There’s a kind of weird perversion behind the love story at the center of Keith. That love conquers all hardly removes the acrid taste of an overwritten, contrivance-ridden plot that requires a monumental viewer suspension of disbelief.
Natalie (Harnois) has it all: A tennis scholarship to Duke and the affections of the most popular guy on campus. But into her life bursts the titular character (McCartney), all smug and polished one-liners, as if he underwent the Ludovico technique using Judd Nelson movies. He insinuates himself into her life, finding ways to pull her out of her comfort zone and live life without structure, only to yank the rug out when she gets comfortable. Natalie becomes obsessive, and soon realizes that Keith is not what he seems—the alternately glib and brooding guy is hiding a tragic secret, and has decided to take Natalie along for the ride.

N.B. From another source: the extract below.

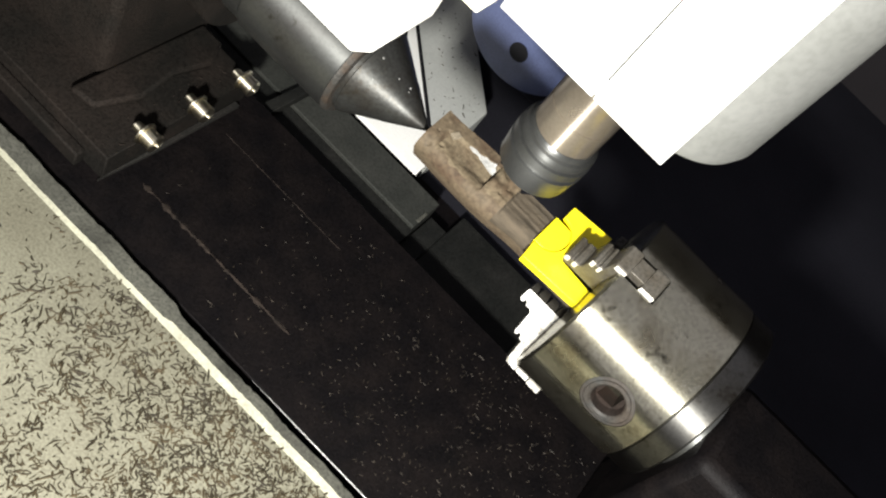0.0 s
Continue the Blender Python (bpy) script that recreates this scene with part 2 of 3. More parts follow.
# ---- the closed enclosure ----
def enclosure():
    for name, b in (
        ("floor", (-620, 620, -720, 520, -190, -180)),
        ("wall_north", (-620, 620, 500, 520, -180, 700)),
        ("wall_south", (-620, 620, -720, -700, -180, -20)),
        ("wall_west", (-620, -600, -700, 500, -180, 700)),
        ("wall_east", (600, 620, -700, 500, -180, 700)),
    ):
        tagged(part(name, box(*b), M["wall"]), "dark sheet metal of the machine enclosure", "wall", kind="structure")


# ---- bed, tray, rail ----
BED_Z, TRAY_Z = -84.0, -80.0


def machine_bed():
    t = thing("machine_bed", "black oily machine bed with two lines of packed chip dust", "machine bed")
    part("bed_plate", box(-400, 230, -79.2, 22, -112, BED_Z), M["bed"], t, "oily black bed plate", bevel=0.4)
    part("lower_step", box(-400, 230, 22.1, 88, -140, -112), M["bed"], t, "oily black lower step of the bed", bevel=0.4)
    part("rear_sheet", box(-599, 599, 88.1, 499.9, -140, -112.5), M["navy"], t, "dark blue-grey painted rear sheet", bevel=0.4)
    rng = random.Random(8)
    for yc, half, xe in ((-53.4, 1.6, -70), (-5.0, 0.45, -84)):
        bm = bmesh.new()
        n = 90
        rows = []
        for k in range(n + 1):
            x = -157 + (xe + 157) * k / n
            w = half * max(0.06, 0.55 + 1.0 * noise.noise(Vector((x * 0.34, yc, 0)))) * min(1, (n - k) / 6 + 0.1) + rng.uniform(-0.1, 0.1) * half
            c = yc + 0.25 * noise.noise(Vector((x * 0.12, yc, 4)))
            rows.append([bm.verts.new((x, c - w, BED_Z - 0.1)), bm.verts.new((x, c + rng.uniform(-0.3, 0.3), BED_Z + (0.25 + rng.uniform(0, 0.5)) * min(1, half))), bm.verts.new((x, c + w, BED_Z - 0.1))])
        for p, q in zip(rows, rows[1:]):
            for k in range(3):
                bm.faces.new((p[k], p[(k + 1) % 3], q[(k + 1) % 3], q[k]))
        bm.faces.new(rows[0])
        bm.faces.new(rows[-1][::-1])
        part("dust_line", bm, M["slot"], t, "brown chip dust packed along a slot")
    part("bed_edge_strip", lathe([(-66, 0.05), (-40, 0.3), (230, 0.35)], "x", (0, -79.4, BED_Z - 0.25), 16), M["edge"], t, "bare shiny steel edge")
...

If this sounds like torture, it is, both for Natalie and the viewing public. And it’s hard to take either of these characters too seriously, as the school they attend is the kind where everything exists except logic—where a student’s test grade is seemingly known by the entire school, but where another student’s home address remains a mystery to all concerned; where a teacher knowingly allows a student to choose another as a lab partner, even though assignments are supposed to be random; where a student can go missing for two weeks with no one looking into his well-being. In short, it’s the school of tear-jerking manipulation, where a plot device that should be obvious to our heroine goes unknown until the end, only to be revealed with an “I thought you knew.”
Please. That McCartney and Harnois are an appealing enough couple when not in the trappings of the After School Special-like script is beside the point. This movie earns none of its tears, and feels as pre-wrapped as a Fresh & Easy entree. (A portion of the proceeds from ticket sales to Keith goes to the Lili Claire Foundation.)